[A block of data]
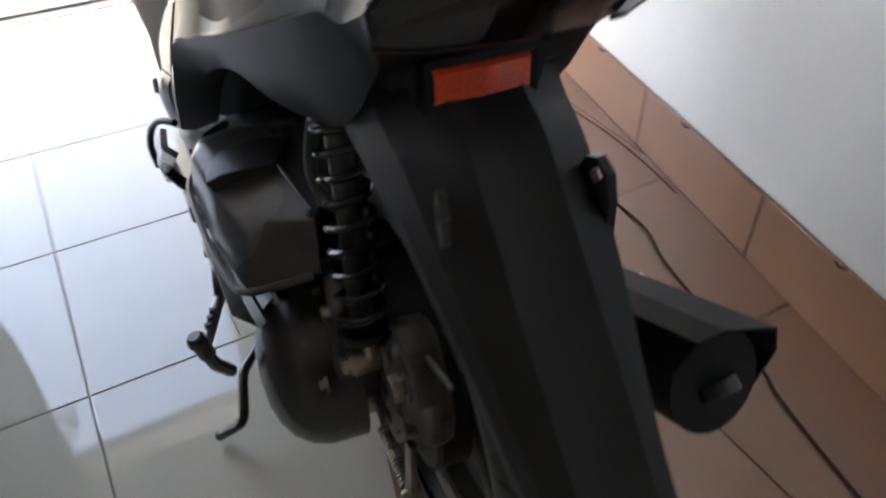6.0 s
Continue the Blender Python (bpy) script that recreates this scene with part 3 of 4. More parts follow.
    for y, z, r in ((-1.262, 0.300, 0.014), (-1.322, 0.318, 0.010), (-1.282, 0.378, 0.010), (-1.245, 0.245, 0.011), (-1.296, 0.335, 0.009), (-1.262, 0.262, 0.008)):
        part("boss", lathe([(0.001, 0.007), (r, 0.006), (r * 1.35, -0.004)], (-0.080, y, z), (-1, 0, 0), 20), M_ALU, gear)
    for p, q in (((-0.082, -1.245, 0.245), (-0.082, -1.262, 0.300)), ((-0.082, -1.262, 0.300), (-0.082, -1.296, 0.335)), ((-0.082, -1.296, 0.335), (-0.080, -1.322, 0.318)), ((-0.080, -1.262, 0.300), (-0.082, -1.282, 0.378))):
        part("web", tube([p, q], 0.0055, 6), M_ALU, gear)
    # Dark disc in place of a hole, coloured like the shade inside.
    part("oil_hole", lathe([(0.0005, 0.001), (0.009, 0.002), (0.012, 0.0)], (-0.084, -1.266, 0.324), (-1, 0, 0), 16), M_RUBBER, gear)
    bolt(gear, (-0.083, -1.310, 0.289), r=0.006)
    bolt(gear, (-0.083, -1.288, 0.235), r=0.006)
    part("bracket_bar", slab([(-1.305, 0.402), (-1.378, 0.428), (-1.380, 0.424), (-1.305, 0.396)], "x", -0.060, -0.056, 0.001), M_ALU, gear, "bright flat bar")
    arm = part("brake_arm", slab([(-1.316, 0.288), (-1.331, 0.294), (-1.329, 0.249), (-1.325, 0.209), (-1.325, 0.186), (-1.314, 0.171), (-1.302, 0.180), (-1.306, 0.214), (-1.312, 0.250)], "x", -0.084, -0.076, 0.002), M_STEEL, root, "zinc plated brake arm")
    part("adjuster", join(lathe([(0.0005, 0.008), (0.006, 0.008), (0.008, 0.004), (0.0115, 0.0), (0.0115, -0.014), (0.0005, -0.014)], (-0.082, -1.313, 0.183), (-1, 0, 0), 20), block((-0.086, -1.339, 0.167), (-0.072, -1.321, 0.179), 0.002)), M_STEEL, arm)
    part("brake_spring", coil((-0.080, -1.229, 0.204), (-0.080, -1.302, 0.187), 0.0085, 0.0016, 15, 14, 5), M_STEEL, root, "thin steel brake return spring")
    part("brake_rod", tube([(-0.080, -1.0, 0.215), (-0.084, -1.15, 0.210), (-0.080, -1.24, 0.203), (-0.080, -1.335, 0.178)], 0.0025, 6, n=3), M_STEEL, root)
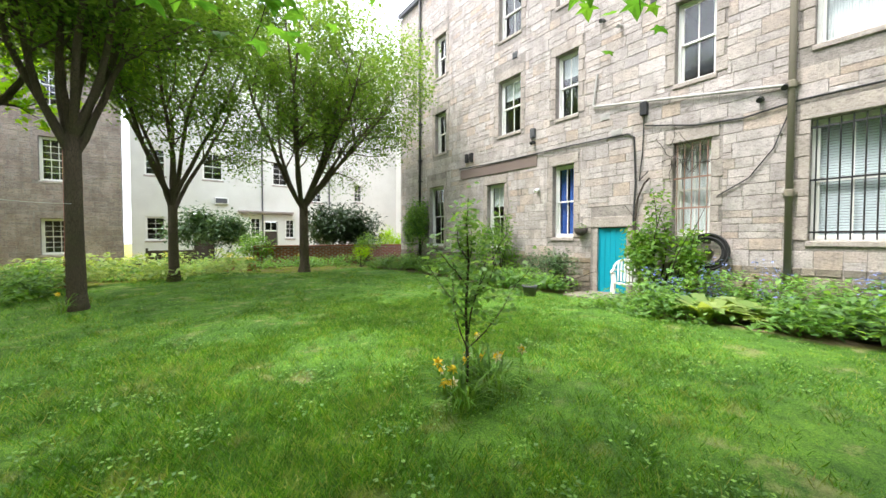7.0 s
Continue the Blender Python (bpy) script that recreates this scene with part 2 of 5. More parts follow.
def mottle(t):
    """Tussocks: the sward lighter and darker by the hand's breadth."""
    return ramp(t, noise_tex(t, world_coords(t), 7.5, 6, 0.7), [(0.36, (0.45, 0.5, 0.35)), (0.5, (0.68, 0.72, 0.5)), (0.64, (0.9, 0.9, 0.68))])


def grass_blade_build(t, b):
    own = random_island(t)
    c = ramp(t, own, [(0.0, (0.06, 0.19, 0.012)), (0.25, (0.12, 0.31, 0.02)), (0.5, (0.2, 0.42, 0.035)), (0.75, (0.3, 0.5, 0.06)), (0.9, (0.4, 0.52, 0.12)), (1.0, (0.55, 0.52, 0.24))])
    lush = ramp(t, noise_tex(t, world_coords(t), 1.1, 5), [(0.38, (0.55, 0.66, 0.55)), (0.62, (1.15, 1.1, 1.1))])
    c = mixed(t, 0.9, c, lush, "MULTIPLY")
    c = mixed(t, 1.0, c, mottle(t), "MULTIPLY")
    c = mixed(t, mixed(t, 0.45, (0, 0, 0), straw_patches(t)), c, (0.5, 0.46, 0.2))
    t.links.new(c, b.inputs["Base Color"])
    b.inputs["Roughness"].default_value = 0.55
    tr = t.nodes.new("ShaderNodeBsdfTranslucent")
    t.links.new(mixed(t, 1.0, c, (1.5, 1.35, 0.7), "MULTIPLY"), tr.inputs["Color"])
    mx = t.nodes.new("ShaderNodeMixShader")
    mx.inputs[0].default_value = 0.45
    t.links.new(b.outputs[0], mx.inputs[1])
    t.links.new(tr.outputs[0], mx.inputs[2])
    t.links.new(mx.outputs[0], t.nodes["Material Output"].inputs["Surface"])


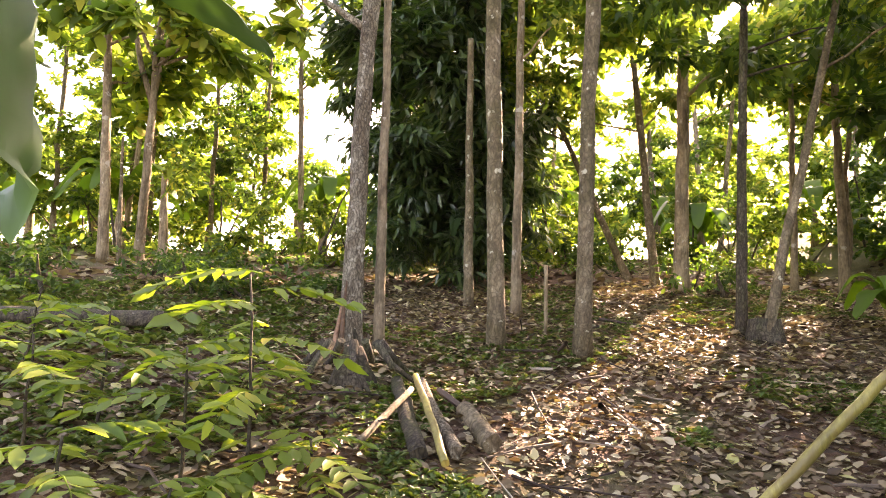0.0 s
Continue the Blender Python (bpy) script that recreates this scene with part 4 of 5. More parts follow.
def open_sky(x, y):
    """The gap in the crest's canopy beside the mango tree."""
    return abs((y + 0.35) / (x + 0.6) - 0.10) < 0.05


# sunlit undergrowth along the crest
for k in range(46):
    sy = -11 + 24 * (k + r1.uniform(-0.4, 0.4)) / 46
    sx = -10.4 - r1.uniform(0, 4.0)
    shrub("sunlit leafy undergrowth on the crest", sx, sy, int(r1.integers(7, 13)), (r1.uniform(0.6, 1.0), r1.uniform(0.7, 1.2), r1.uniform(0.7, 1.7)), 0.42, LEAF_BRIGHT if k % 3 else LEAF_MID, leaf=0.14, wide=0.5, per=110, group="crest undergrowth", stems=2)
for k in range(16):
    by = -10 + 21 * (k + r1.uniform(-0.4, 0.4)) / 16
    banana(-11.8 - r1.uniform(0, 4.5), by, r1.uniform(0.7, 1.5), 8, r1.uniform(0.8, 1.25), 40 + k)
for k, cy in enumerate((-7.6, -6.4, -5.3, -4.3, -3.4, -2.5)):
    cx = -13.0 - 0.9 * (k % 3)
    z = ground(cx, cy)
    tree("leafy sunlit tree on the crest", cx, cy, (cx + 0.2, cy, z + 4.6), 0.11, BARK_GREY, group="trees along the crest", limbs=3, crown=[(24, (cx, cy, z + 2.9), (1.2, 1.0, 2.2), 0.5)], leaf_mat=LEAF_BRIGHT if k % 2 else LEAF_MID, leaf=0.15, wide=0.5, per=120)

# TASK
Leaving aside the images, write out the entries above word for word.

# RESPONSE TO THIS EXERCISE
6.0 s
Continue the Blender Python (bpy) script that recreates this scene with part 3 of 4. More parts follow.
    for y, z, r in ((-1.262, 0.300, 0.014), (-1.322, 0.318, 0.010), (-1.282, 0.378, 0.010), (-1.245, 0.245, 0.011), (-1.296, 0.335, 0.009), (-1.262, 0.262, 0.008)):
        part("boss", lathe([(0.001, 0.007), (r, 0.006), (r * 1.35, -0.004)], (-0.080, y, z), (-1, 0, 0), 20), M_ALU, gear)
    for p, q in (((-0.082, -1.245, 0.245), (-0.082, -1.262, 0.300)), ((-0.082, -1.262, 0.300), (-0.082, -1.296, 0.335)), ((-0.082, -1.296, 0.335), (-0.080, -1.322, 0.318)), ((-0.080, -1.262, 0.300), (-0.082, -1.282, 0.378))):
        part("web", tube([p, q], 0.0055, 6), M_ALU, gear)
    # Dark disc in place of a hole, coloured like the shade inside.
    part("oil_hole", lathe([(0.0005, 0.001), (0.009, 0.002), (0.012, 0.0)], (-0.084, -1.266, 0.324), (-1, 0, 0), 16), M_RUBBER, gear)
    bolt(gear, (-0.083, -1.310, 0.289), r=0.006)
    bolt(gear, (-0.083, -1.288, 0.235), r=0.006)
    part("bracket_bar", slab([(-1.305, 0.402), (-1.378, 0.428), (-1.380, 0.424), (-1.305, 0.396)], "x", -0.060, -0.056, 0.001), M_ALU, gear, "bright flat bar")
    arm = part("brake_arm", slab([(-1.316, 0.288), (-1.331, 0.294), (-1.329, 0.249), (-1.325, 0.209), (-1.325, 0.186), (-1.314, 0.171), (-1.302, 0.180), (-1.306, 0.214), (-1.312, 0.250)], "x", -0.084, -0.076, 0.002), M_STEEL, root, "zinc plated brake arm")
    part("adjuster", join(lathe([(0.0005, 0.008), (0.006, 0.008), (0.008, 0.004), (0.0115, 0.0), (0.0115, -0.014), (0.0005, -0.014)], (-0.082, -1.313, 0.183), (-1, 0, 0), 20), block((-0.086, -1.339, 0.167), (-0.072, -1.321, 0.179), 0.002)), M_STEEL, arm)
    part("brake_spring", coil((-0.080, -1.229, 0.204), (-0.080, -1.302, 0.187), 0.0085, 0.0016, 15, 14, 5), M_STEEL, root, "thin steel brake return spring")
    part("brake_rod", tube([(-0.080, -1.0, 0.215), (-0.084, -1.15, 0.210), (-0.080, -1.24, 0.203), (-0.080, -1.335, 0.178)], 0.0025, 6, n=3), M_STEEL, root)
7.0 s
Continue the Blender Python (bpy) script that recreates this scene with part 2 of 5. More parts follow.
def mottle(t):
    """Tussocks: the sward lighter and darker by the hand's breadth."""
    return ramp(t, noise_tex(t, world_coords(t), 7.5, 6, 0.7), [(0.36, (0.45, 0.5, 0.35)), (0.5, (0.68, 0.72, 0.5)), (0.64, (0.9, 0.9, 0.68))])


def grass_blade_build(t, b):
    own = random_island(t)
    c = ramp(t, own, [(0.0, (0.06, 0.19, 0.012)), (0.25, (0.12, 0.31, 0.02)), (0.5, (0.2, 0.42, 0.035)), (0.75, (0.3, 0.5, 0.06)), (0.9, (0.4, 0.52, 0.12)), (1.0, (0.55, 0.52, 0.24))])
    lush = ramp(t, noise_tex(t, world_coords(t), 1.1, 5), [(0.38, (0.55, 0.66, 0.55)), (0.62, (1.15, 1.1, 1.1))])
    c = mixed(t, 0.9, c, lush, "MULTIPLY")
    c = mixed(t, 1.0, c, mottle(t), "MULTIPLY")
    c = mixed(t, mixed(t, 0.45, (0, 0, 0), straw_patches(t)), c, (0.5, 0.46, 0.2))
    t.links.new(c, b.inputs["Base Color"])
    b.inputs["Roughness"].default_value = 0.55
    tr = t.nodes.new("ShaderNodeBsdfTranslucent")
    t.links.new(mixed(t, 1.0, c, (1.5, 1.35, 0.7), "MULTIPLY"), tr.inputs["Color"])
    mx = t.nodes.new("ShaderNodeMixShader")
    mx.inputs[0].default_value = 0.45
    t.links.new(b.outputs[0], mx.inputs[1])
    t.links.new(tr.outputs[0], mx.inputs[2])
    t.links.new(mx.outputs[0], t.nodes["Material Output"].inputs["Surface"])


0.0 s
Continue the Blender Python (bpy) script that recreates this scene with part 4 of 5. More parts follow.
def open_sky(x, y):
    """The gap in the crest's canopy beside the mango tree."""
    return abs((y + 0.35) / (x + 0.6) - 0.10) < 0.05


# sunlit undergrowth along the crest
for k in range(46):
    sy = -11 + 24 * (k + r1.uniform(-0.4, 0.4)) / 46
    sx = -10.4 - r1.uniform(0, 4.0)
    shrub("sunlit leafy undergrowth on the crest", sx, sy, int(r1.integers(7, 13)), (r1.uniform(0.6, 1.0), r1.uniform(0.7, 1.2), r1.uniform(0.7, 1.7)), 0.42, LEAF_BRIGHT if k % 3 else LEAF_MID, leaf=0.14, wide=0.5, per=110, group="crest undergrowth", stems=2)
for k in range(16):
    by = -10 + 21 * (k + r1.uniform(-0.4, 0.4)) / 16
    banana(-11.8 - r1.uniform(0, 4.5), by, r1.uniform(0.7, 1.5), 8, r1.uniform(0.8, 1.25), 40 + k)
for k, cy in enumerate((-7.6, -6.4, -5.3, -4.3, -3.4, -2.5)):
    cx = -13.0 - 0.9 * (k % 3)
    z = ground(cx, cy)
    tree("leafy sunlit tree on the crest", cx, cy, (cx + 0.2, cy, z + 4.6), 0.11, BARK_GREY, group="trees along the crest", limbs=3, crown=[(24, (cx, cy, z + 2.9), (1.2, 1.0, 2.2), 0.5)], leaf_mat=LEAF_BRIGHT if k % 2 else LEAF_MID, leaf=0.15, wide=0.5, per=120)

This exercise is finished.